→ WHAT THE TASK ASKS: Gather every line holding the string "that".
****
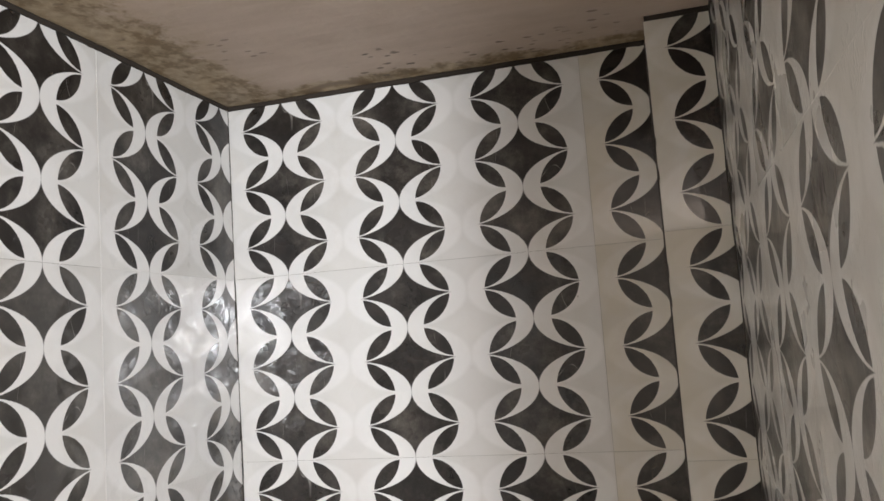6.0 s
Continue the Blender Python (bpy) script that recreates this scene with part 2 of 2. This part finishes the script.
TILE = tile_print("printed_tile_glaze")
FILMED = tile_print("printed_tile_under_crumpled_film", 0.065, 0.36, 0.0, 0.09, 1.0, 1.66, 0.04)
PART_FILMED = tile_print("printed_tile_partly_under_film", 0.055, 0.30, 0.0, 0.09, 1.0, 1.62, 0.006, True)
SATIN = tile_print("printed_tile_wiped_dull", 0.03, 0.36, 0.0, 0.16, 0.35, 1.5, 0.015)
HAZE_TINTED = tile_print("printed_tile_with_painted_haze", 0.0, 0.30, 0.0, 0.04, 1.0, 1.5, 0.06)
TANNED = tile_print("printed_tile_with_tan_ground", 0.0, 0.24, 0.58)
HAZED = tile_print("printed_tile_under_dull_dust", 0.07, 0.50, 0.25, 0.09, 0.6)
BED = cement("grey_tile_mortar", ((0.075, 0.066, 0.055), (0.045, 0.039, 0.032)))
# only for the added unseen walls; tone set by the light they bounce
PLASTER = cement("tan_cement_plaster", ((0.35, 0.305, 0.25), (0.29, 0.25, 0.205)))
GROUT = cement("pale_grey_grout", ((0.27, 0.25, 0.22), (0.20, 0.185, 0.16)), grain=120.0)
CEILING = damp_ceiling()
FLOOR = wet_floor()
CRUMB = cement("pale_mortar_crumb", ((0.46, 0.44, 0.40), (0.36, 0.335, 0.30)), grain=200.0)


# ---- building helpers ----
def mesh_from(bm, name, material):
    me = bpy.data.meshes.new(name)
    bm.to_mesh(me)
    bm.free()
    me.materials.append(material)
    return me


def part(name, bm, material, parent, label=""):
    ob = new(name, mesh_from(bm, name, material))
    ob.parent = parent
    return tagged(ob, label)


def slab(lo, hi, bevel=0.0):
    """A box between two corners, with its edges taken off."""
    bm = bmesh.new()
    bmesh.ops.create_cube(bm, size=1.0)
    for v in bm.verts:
        v.co = [lo[n] if v.co[n] < 0 else hi[n] for n in range(3)]
    if bevel:
        bmesh.ops.bevel(bm, geom=bm.edges[:], offset=bevel, segments=1, affect="EDGES")
    return bm


def uneven_sheet(x0, x1, y0, y1, z, thick, step, height, seed):
    """A slab whose face towards the room is hand-trowelled; thick > 0 builds upward, < 0 downward."""
    bm = bmesh.new()
    nx, ny = max(2, round((x1 - x0) / step)), max(2, round((y1 - y0) / step))
    grid = []
    for j in range(ny + 1):
        for i in range(nx + 1):
            x, y = x0 + (x1 - x0) * i / nx, y0 + (y1 - y0) * j / ny
            d = noise.noise((x * 5 + seed, y * 5, seed)) + 0.5 * noise.noise((x * 17, y * 17 + seed, 0.0))
            grid.append(bm.verts.new((x, y, z + height * d)))
    w = nx + 1
    for j in range(ny):
        for i in range(nx):
            a = grid[j * w + i], grid[j * w + i + 1], grid[(j + 1) * w + i + 1], grid[(j + 1) * w + i]
            bm.faces.new(a if thick < 0 else a[::-1])
    back = [bm.verts.new((x, y, z + thick)) for x, y in ((x0, y0), (x1, y0), (x1, y1), (x0, y1))]
    bm.faces.new(back[::-1] if thick < 0 else back)
    rims = ([grid[i] for i in range(w)], [grid[j * w + nx] for j in range(ny + 1)],
            [grid[ny * w + nx - i] for i in range(w)], [grid[(ny - j) * w] for j in range(ny + 1)])
    for k, rim in enumerate(rims):
        bm.faces.new([*rim[::-1], back[k], back[(k + 1) % 4]])
    bmesh.ops.recalc_face_normals(bm, faces=bm.faces[:])
    return bm


# ---- the niche ----
FLOOR_Z, CEIL_Z, TILE_TOP = -0.285, 1.1985, 1.192
RIGHT_X, PIER_X, PIER_Y, RIGHT_END = 0.7876, 0.700, -0.096, -0.915
ROOM_X, ROOM_Y = 2.6, -4.0
THICK = 0.008  # tiles
BACK = 0.030  # wall face behind the tile face


def structure(name, bm, material, label, category):
    return tagged(new(name, mesh_from(bm, name, material)), label, category, kind="structure")


floor = structure("floor", uneven_sheet(-0.15, ROOM_X + 0.1, ROOM_Y - 0.1, 0.15, FLOOR_Z, -0.1, 0.03, 0.003, 3.0), FLOOR,
                  "dark brown wet cement floor of the niche", "floor")
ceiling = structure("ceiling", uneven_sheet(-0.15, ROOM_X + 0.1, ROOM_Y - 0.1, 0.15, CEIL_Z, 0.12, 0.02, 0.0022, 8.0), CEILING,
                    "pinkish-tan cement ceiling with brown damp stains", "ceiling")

Z0, Z1 = FLOOR_Z - 0.02, CEIL_Z + 0.02
wall_back = structure("wall_back", slab((-0.15, BACK, Z0), (RIGHT_X + 0.13, 0.13, Z1)), BED,
                      "back wall with black and white patterned tiles", "wall")
wall_left = structure("wall_left", slab((-0.15, ROOM_Y, Z0), (-BACK, BACK - 0.001, Z1)), BED,
                      "side wall with glossy black and white patterned tiles", "wall")
wall_right = structure("wall_right", slab((RIGHT_X + BACK, RIGHT_END, Z0), (RIGHT_X + 0.13, BACK - 0.001, Z1)), BED,
                       "shaded side wall with black and white patterned tiles", "wall")
pier = structure("pier", slab((PIER_X + 0.012, PIER_Y + 0.012, Z0), (RIGHT_X + BACK - 0.002, BACK - 0.001, Z1)), BED,
                 "narrow tiled boxed-out pier in the corner", "pier")
# three unseen walls, added to close the room and bounce warm fill light
wall_rear = structure("wall_rear", slab((-0.15, ROOM_Y - 0.12, Z0), (ROOM_X + 0.12, ROOM_Y - 0.001, Z1)), PLASTER,
                      "unseen plain tan wall, added to close the room", "wall")
wall_outer = structure("wall_outer", slab((ROOM_X, ROOM_Y, Z0), (ROOM_X + 0.12, 0.13, Z1)), PLASTER,
                       "unseen plain tan wall, added to close the space beside", "wall")
wall_side = structure("wall_side", slab((RIGHT_X + 0.131, 0.0, Z0), (ROOM_X - 0.001, 0.13, Z1)), PLASTER,
                      "unseen plain tan end wall, added to close the room", "wall")


# ---- grout between the tiles ----
GROUT_TOP, IN, OUT = TILE_TOP - 0.004, 0.0005, BACK + 0.002
part("grout", slab((0.004, IN, FLOOR_Z - 0.01), (PIER_X + IN, OUT, GROUT_TOP)), GROUT, wall_back)
part("grout", slab((-OUT, ROOM_Y + 0.002, FLOOR_Z + 0.017), (-IN, -0.004, GROUT_TOP)), GROUT, wall_left)
part("grout", slab((RIGHT_X + IN, RIGHT_END + 0.002, FLOOR_Z - 0.01), (RIGHT_X + OUT, PIER_Y + 0.004, GROUT_TOP)), GROUT, wall_right)
part("grout", slab((PIER_X + IN, PIER_Y + IN, FLOOR_Z - 0.01), (RIGHT_X, PIER_Y + 0.014, GROUT_TOP)), GROUT, pier)


def ragged_bead(x, y, z0, z1, wide, seed):
    """A thin, uneven run of smeared mortar up an edge."""
    bm = bmesh.new()
    rings = []
    n = round((z1 - z0) / 0.012)
    for i in range(n + 1):
        z = z0 + (z1 - z0) * i / n
        w = wide * (0.55 + 0.9 * abs(noise.noise((seed, z * 23.0, 0.0))) + 0.5 * abs(noise.noise((seed, z * 71.0, 4.0))))
        sway = 0.0012 * noise.noise((seed + 5, z * 9.0, 1.0))
        rings.append([bm.verts.new((x + sway + w * a, y + w * b, z)) for a, b in ((-1, 0.3), (-0.3, -0.7), (0.6, -0.8), (1, 0.4), (0, 1))])
    for r, q in zip(rings, rings[1:]):
        for k in range(5):
            bm.faces.new((r[k], r[(k + 1) % 5], q[(k + 1) % 5], q[k]))
    bm.faces.new(rings[0][::-1])
    bm.faces.new(rings[-1])
    bmesh.ops.recalc_face_normals(bm, faces=bm.faces[:])
    return bm


part("mortar_bead", ragged_bead(0.0006, -0.0002, FLOOR_Z, TILE_TOP, 0.0011, 17.0), BED, wall_back, "ragged dark mortar joint in the corner")
part("mortar_bead", ragged_bead(PIER_X + 0.0005, PIER_Y + 0.001, FLOOR_Z, TILE_TOP, 0.0014, 2.0), BED, pier, "ragged grey mortar edge")
part("mortar_bead", ragged_bead(PIER_X - 0.001, 0.0, FLOOR_Z, TILE_TOP, 0.0016, 7.0), BED, wall_back, "ragged dark mortar joint")
part("mortar_bead", ragged_bead(RIGHT_X - 0.0005, PIER_Y, FLOOR_Z, TILE_TOP, 0.0018, 12.0), BED, wall_right, "ragged dark mortar joint")


def top_bead(x, y, length, turn, seed):
    """A ragged mortar strip between the last course and the ceiling, coloured as dark as the shaded gap."""
    bm = bmesh.new()
    rings = []
    n = round(length / 0.008)
    for i in range(n + 1):
        d = length * i / n
        low = TILE_TOP - 0.0005 - 0.0015 * abs(noise.noise((seed, d * 14.0, 0.0))) - 0.002 * abs(noise.noise((seed, d * 60.0, 3.0)))
        out = 0.0012 + 0.0016 * abs(noise.noise((seed + 9, d * 30.0, 1.0)))
        rings.append([bm.verts.new(v) for v in ((d, -out, low), (d, -out - 0.0015, CEIL_Z - 0.004), (d, -out, CEIL_Z + 0.004), (d, 0.02, CEIL_Z + 0.004), (d, 0.02, low))])
    for p, q in zip(rings, rings[1:]):
        for k in range(5):
            bm.faces.new((p[k], p[(k + 1) % 5], q[(k + 1) % 5], q[k]))
    bm.faces.new(rings[0][::-1])
    bm.faces.new(rings[-1])
    bmesh.ops.recalc_face_normals(bm, faces=bm.faces[:])
    bm.transform(pose(x, y, 0, 0, 0, turn))
    return bm


# mortar colour darkened to stand for the unlit gap above the tiles
GAP_SHADE_BED = cement("mortar_with_gap_shade", ((0.036, 0.026, 0.018), (0.022, 0.016, 0.011)), grain=150.0)
part("mortar_bead", top_bead(0.001, 0.0, PIER_X - 0.002, 0, 3.0), GAP_SHADE_BED, wall_back, "ragged mortar strip under the ceiling, darkened to the gap's shade")
part("mortar_bead", top_bead(PIER_X + 0.001, PIER_Y, RIGHT_X - PIER_X - 0.002, 0, 13.0), GAP_SHADE_BED, pier, "ragged mortar strip under the ceiling, darkened to the gap's shade")
part("mortar_bead", top_bead(0.0, -1.6, 1.595, 90, 23.0), GAP_SHADE_BED, wall_left, "ragged mortar strip under the ceiling, darkened to the gap's shade")
part("mortar_bead", top_bead(RIGHT_X, PIER_Y - 0.003, 0.8, -90, 31.0), GAP_SHADE_BED, wall_right, "ragged mortar strip under the ceiling, darkened to the gap's shade")


# ---- tiles ----
def tile_mesh(width, height, u0, v0, glaze):
    """A tile that stands in the local xz plane, its glazed face towards -y, with metric print coordinates."""
    bm = bmesh.new()
    b = 0.0002
    front = [(b, 0, b), (width - b, 0, b), (width - b, 0, height - b), (b, 0, height - b)]
    rim = [(0, b, 0), (width, b, 0), (width, b, height), (0, b, height)]
    rear = [(x, THICK, z) for x, _, z in rim]
    f, r, k = ([bm.verts.new(c) for c in ring] for ring in (front, rim, rear))
    bm.faces.new(f)
    bm.faces.new(k[::-1])
    for i in range(4):
        j = (i + 1) % 4
        bm.faces.new((f[j], f[i], r[i], r[j]))
        bm.faces.new((r[j], r[i], k[i], k[j]))
    bmesh.ops.recalc_face_normals(bm, faces=bm.faces[:])
    uv = bm.loops.layers.uv.new("print")
    for face in bm.faces:
        for loop in face.loops:
            loop[uv].uv = (u0 + loop.vert.co.x, v0 + loop.vert.co.z)
    return mesh_from(bm, "tile", glaze)


GAP = 0.0002
JOINTS = (-0.3, 0.0, 0.3, 0.6, 0.9, 1.2)
dice = random.Random(11)


def lay(parent, runs, place, bottom, turn, glaze=TILE, gap=GAP, lean=1.0, top=None):
    """Courses of tiles along a wall. runs: (start, end, print offset); place(s): the world x, y of a distance along the wall;
    top: another glaze for the last course."""
    for start, end, u0 in runs:
        for z0, z1 in zip(JOINTS, JOINTS[1:]):
            lo, hi = max(z0, bottom), min(z1, TILE_TOP + dice.uniform(-0.0015, 0.001))
            me = tile_mesh(end - start - 2 * gap, hi - lo - 2 * gap, u0 + gap, lo - z0 + gap, top if top and z0 > 0.8 else glaze)
            ob = new("tile", me)
            x, y = place(start + gap)
            tilt = [lean * dice.uniform(-0.035, 0.035), lean * dice.uniform(-0.02, 0.02)]
            ob.matrix_basis = pose(x, y, lo + gap, tilt[0], 0, turn + tilt[1])
            ob.parent = parent


# back wall, from the corner to the pier
lay(wall_back, [(0.0004, 0.6, 0.0004)], lambda s: (s, 0.0), -0.282, 0, PART_FILMED, top=SATIN)
lay(wall_back, [(0.6, PIER_X - 0.001, 0.0)], lambda s: (s, 0.0), -0.282, 0, TANNED)
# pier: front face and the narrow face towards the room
lay(pier, [(PIER_X, RIGHT_X - 0.001, 0.0)], lambda s: (s, PIER_Y), -0.282, 0, TANNED)
lay(pier, [(0.0, 0.091, 0.1)], lambda s: (PIER_X, -s), -0.282, -90)
# left wall: the piece at the corner is what was left of a cut tile; s runs from far behind towards the corner
END = -ROOM_Y
SEAM = 0.3285
lay(wall_left, [(END - SEAM, END - 0.0003, 0.0)], lambda s: (0.0, s - END), -0.268, 90, FILMED, 0.00004, top=SATIN)
lay(wall_left, [(END - SEAM - 0.6 * (k + 1), END - SEAM - 0.6 * k, 0.0) for k in range(6)],
    lambda s: (0.0, s - END), -0.268, 90, HAZE_TINTED, top=SATIN)
# right wall
lay(wall_right, [(-PIER_Y + 0.001, 0.398, 0.303), (0.398, -RIGHT_END, 0.0)], lambda s: (RIGHT_X, -s), -0.282, -90, HAZED, 0.00003, 0.15)


# ---- crumbs of mortar on the floor along the walls ----
def crumb(seed, size):
    bm = bmesh.new()
    bmesh.ops.create_icosphere(bm, subdivisions=2, radius=size)
    for v in bm.verts:
        k = 1.0 + 0.35 * noise.noise(v.co * (1.2 / size) + Vector((seed, 0.0, 0.0)))
        v.co = Vector((v.co.x * k * 1.25, v.co.y * k, max(v.co.z * k * 0.6, -0.25 * size)))
    return bm


spill = random.Random(5)
for x, y, size in ((0.010, -0.022, 0.008), (0.014, -0.05, 0.006), (0.016, -0.012, 0.005), (0.20, -0.03, 0.003)):
    ob = new("mortar_crumb", mesh_from(crumb(spill.uniform(0, 50), size), "mortar_crumb", CRUMB))
    ob.matrix_basis = pose(x, y, FLOOR_Z + 0.2 * size + 0.001, 0, 0, spill.uniform(0, 360))
    tagged(ob, "pale crumb of dried mortar on the wet floor", "mortar crumb", "crumbs along the wall")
****
→ WRITTEN ANSWER:
Continue the Blender Python (bpy) script that recreates this scene with part 2 of 2. This part finishes the script.
    """A tile that stands in the local xz plane, its glazed face towards -y, with metric print coordinates."""